Dalam kehidupan beriman ada kalanya kita mengalami penderitaan yang tidak hanya datang dari luar, melainkan berasal dari dalam diri sendiri. Rasa bersalah, penyesalan, dan kesadaran akan kesalahan yang kita perbuat menjadi beban yang membakar hati, menekan batin, bahkan terasa menggerogoti tubuh. Inilah jeritan hati Daud dalam Mazmur 38. Ia tidak menutupi kelemahannya. Tidak pula membela diri. Ia berkata, “keluhku pun tidak tersembunyi bagi-Mu”.
Carl Gustav Jung, seorang psikiater dan psikoanalis asal Swiss pernah berkata, “Neurosis is always a substitute for legitimate suffering.” Ketika manusia menolak menghadapi rasa bersalahnya secara jujur, penderitaan itu tidak hilang, melainkan berubah bentuk menjadi kecemasan, kemarahan tersembunyi, atau penyakit psikosomatik. Mazmur 38 berbicara tentang penderitaan semacam ini. Bukan sekadar sakit fisik, tetapi kesakitan yang bersumber dari beban moral dan rohani yang tidak diurai. Namun, berbeda dari kecenderungan budaya kita yang seringkali menyembunyikan rasa malu atau rasa bersalah, Daud tidak lari dari perasaan itu. Ia menghadapinya dalam terang relasi dengan Allah. Meski dihimpit rasa sakit dan kesepian, Daud tetap berdoa. Ia tahu, Allah adalah satu-satunya tempat di mana ia bisa memproses rasa bersalah itu menjadi pemulihan.
Kita dapat melihat di ayat 11-13, Daud menggambarkan betapa dosa merusak relasi sosial. Teman-temannya menjauh. Orang-orang terdekat berdiri di kejauhan. Betapa relevan gambaran ini dengan zaman sekarang, di mana seseorang yang melakukan kesalahan begitu cepat dihujat, dihukum secara sosial, dan dijauhi tanpa kesediaan untuk mendengar terlebih dahulu. Budaya saat ini lebih gemar memvonis daripada menuntun seseorang untuk bertobat. Tapi Mazmur ini mengingatkan kita, siapa pun yang sungguh-sungguh membawa rasa bersalahnya di hadapan Tuhan akan menemukan belas kasihan, meski perjalanan menuju pemulihan itu panjang dan berat.

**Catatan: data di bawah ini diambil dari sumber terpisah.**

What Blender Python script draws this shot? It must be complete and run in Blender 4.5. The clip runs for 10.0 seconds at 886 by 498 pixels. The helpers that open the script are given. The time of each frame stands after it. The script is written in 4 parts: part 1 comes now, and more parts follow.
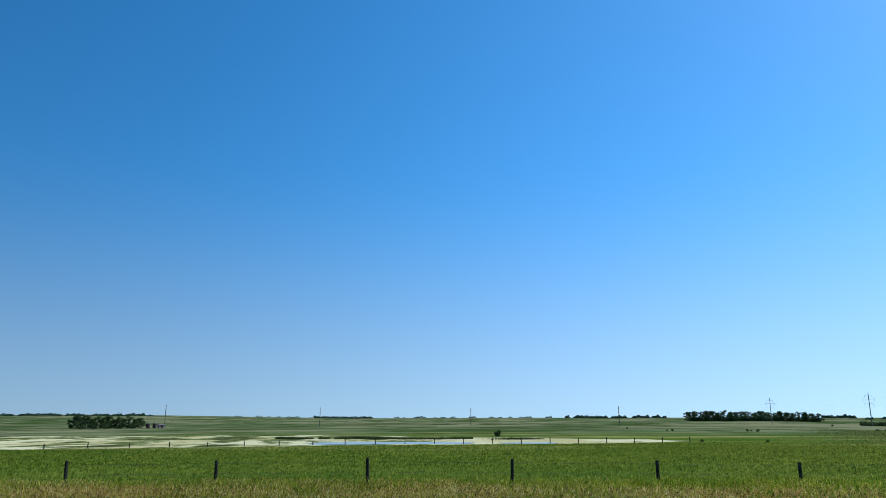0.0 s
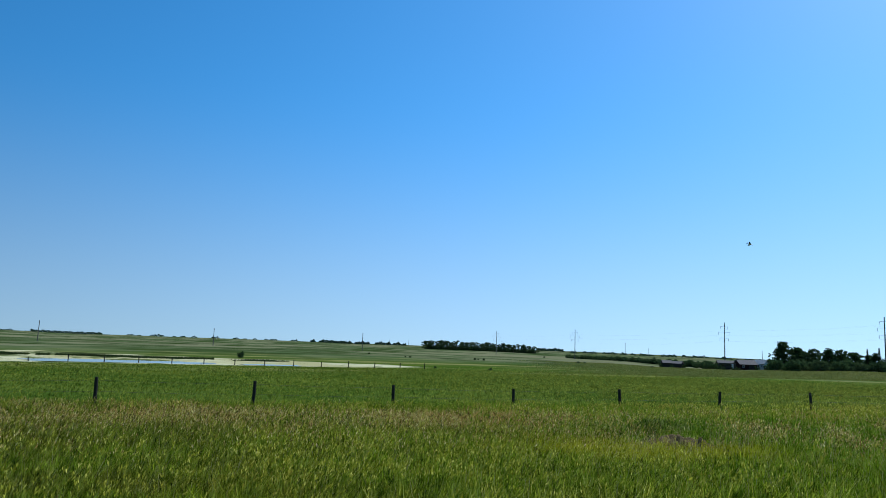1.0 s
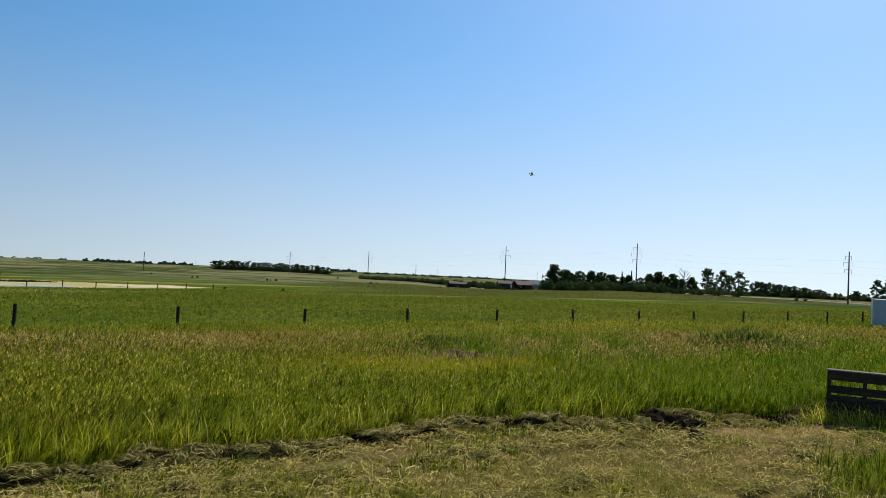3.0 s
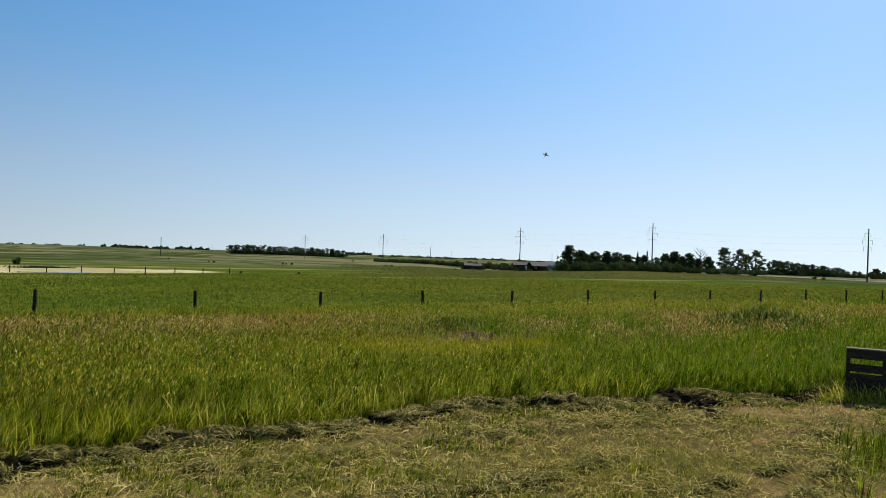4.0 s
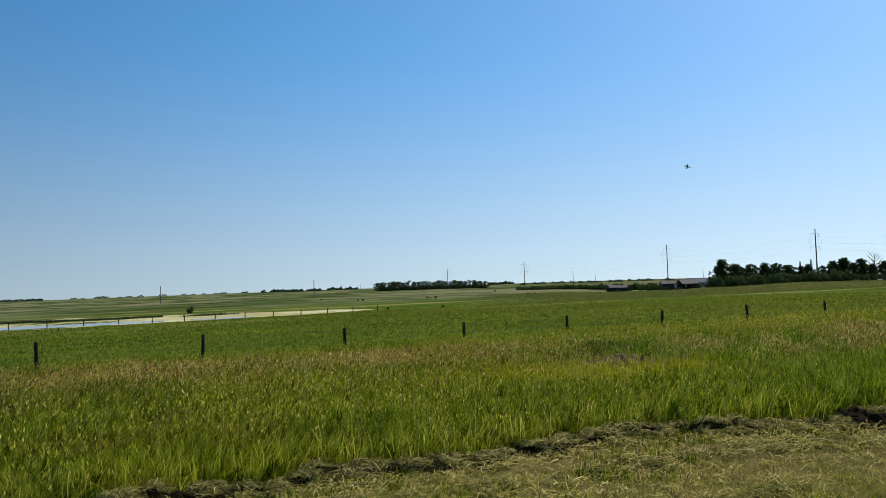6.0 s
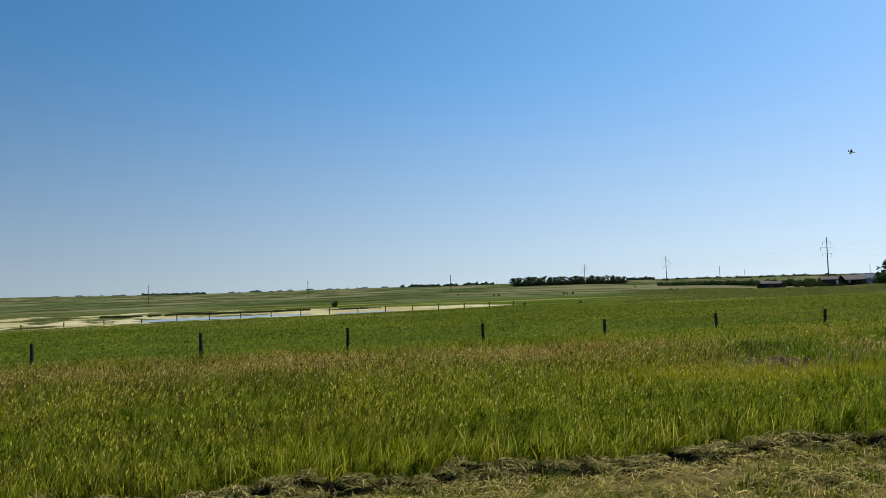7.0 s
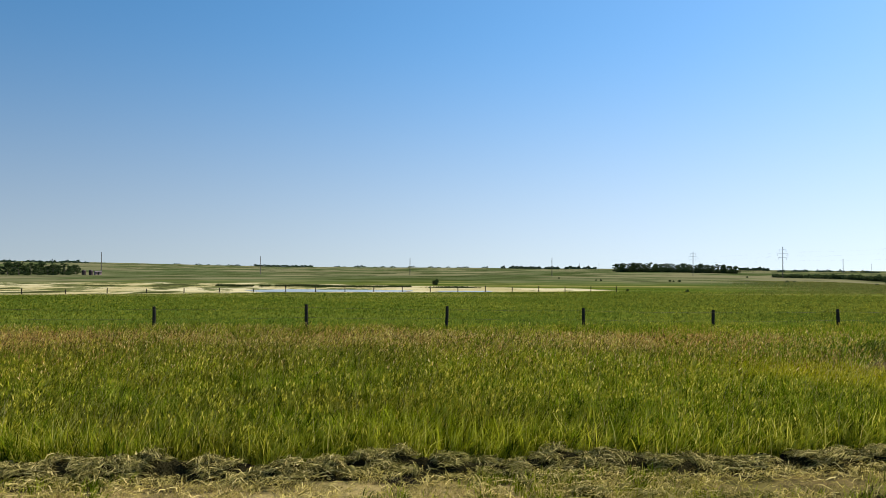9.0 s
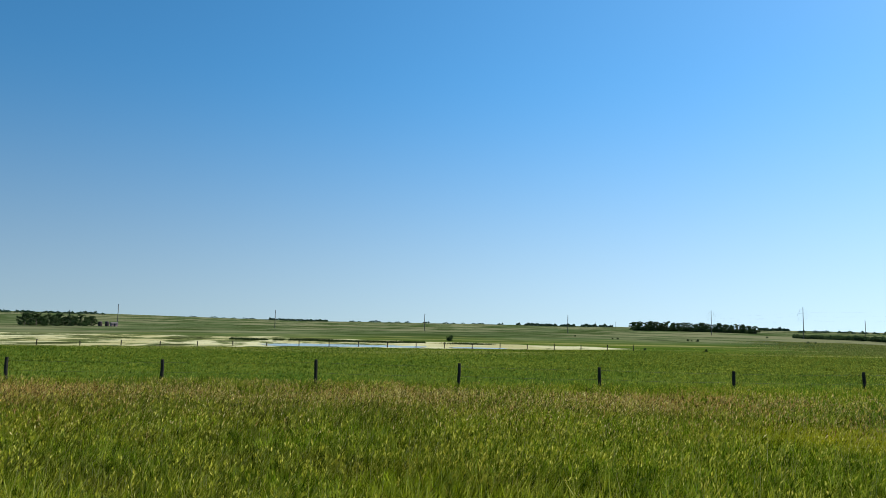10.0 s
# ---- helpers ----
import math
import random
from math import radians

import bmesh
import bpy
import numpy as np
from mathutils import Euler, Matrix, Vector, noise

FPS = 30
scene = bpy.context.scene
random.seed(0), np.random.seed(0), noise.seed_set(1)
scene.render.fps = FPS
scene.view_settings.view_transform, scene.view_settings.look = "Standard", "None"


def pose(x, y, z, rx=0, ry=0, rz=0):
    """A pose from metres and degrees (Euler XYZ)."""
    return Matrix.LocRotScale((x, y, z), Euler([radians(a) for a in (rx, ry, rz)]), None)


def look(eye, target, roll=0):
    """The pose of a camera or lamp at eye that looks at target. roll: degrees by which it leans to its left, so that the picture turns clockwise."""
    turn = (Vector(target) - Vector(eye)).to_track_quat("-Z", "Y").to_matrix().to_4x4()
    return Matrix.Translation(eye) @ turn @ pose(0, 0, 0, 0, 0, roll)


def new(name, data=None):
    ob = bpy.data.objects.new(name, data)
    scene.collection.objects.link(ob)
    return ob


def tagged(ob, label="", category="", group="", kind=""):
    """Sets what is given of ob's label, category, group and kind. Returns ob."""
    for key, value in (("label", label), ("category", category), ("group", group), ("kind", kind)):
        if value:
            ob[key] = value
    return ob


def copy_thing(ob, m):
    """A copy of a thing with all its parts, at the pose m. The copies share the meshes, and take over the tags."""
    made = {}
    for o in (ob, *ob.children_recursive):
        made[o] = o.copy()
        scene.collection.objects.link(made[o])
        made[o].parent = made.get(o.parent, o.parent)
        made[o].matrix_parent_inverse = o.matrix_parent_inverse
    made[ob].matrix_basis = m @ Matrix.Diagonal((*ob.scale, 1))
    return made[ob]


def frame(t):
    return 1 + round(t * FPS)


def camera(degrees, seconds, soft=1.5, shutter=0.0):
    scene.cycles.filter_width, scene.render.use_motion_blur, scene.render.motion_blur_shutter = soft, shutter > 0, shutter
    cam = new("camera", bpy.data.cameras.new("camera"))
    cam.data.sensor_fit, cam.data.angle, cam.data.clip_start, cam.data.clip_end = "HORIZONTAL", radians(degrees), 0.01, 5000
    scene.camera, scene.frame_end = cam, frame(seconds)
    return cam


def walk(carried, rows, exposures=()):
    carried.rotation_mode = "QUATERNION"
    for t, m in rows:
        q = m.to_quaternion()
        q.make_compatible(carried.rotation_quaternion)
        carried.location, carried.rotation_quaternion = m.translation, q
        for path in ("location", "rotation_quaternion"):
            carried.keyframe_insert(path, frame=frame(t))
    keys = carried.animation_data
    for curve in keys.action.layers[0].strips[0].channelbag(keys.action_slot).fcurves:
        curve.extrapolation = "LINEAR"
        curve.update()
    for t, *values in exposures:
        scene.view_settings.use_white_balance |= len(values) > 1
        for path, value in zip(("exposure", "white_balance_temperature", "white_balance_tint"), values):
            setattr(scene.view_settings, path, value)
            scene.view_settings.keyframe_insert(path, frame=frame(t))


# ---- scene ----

Sahabat Alkitab, kita kembali diajak untuk jujur terhadap apa yang kita rasakan. Ketika lidah tak sanggup berkata-kata, keluh kesah yang lirih pun tetap terdengar oleh-Nya. Sebab, di hadapan Allah, kejujuran tentang diri sendiri adalah awal dari anugerah pemulihan. Daud menunjukkan, bahwa di tengah rasa sakit, kehancuran, dan keterasingan sosial, suara hati yang jujur tetap didengarkan oleh Tuhan. Maka marilah kita datang kepada Allah dengan penuh kerendahan hati dan kesediaan untuk tidak menutupi apapun dihadapan-Nya.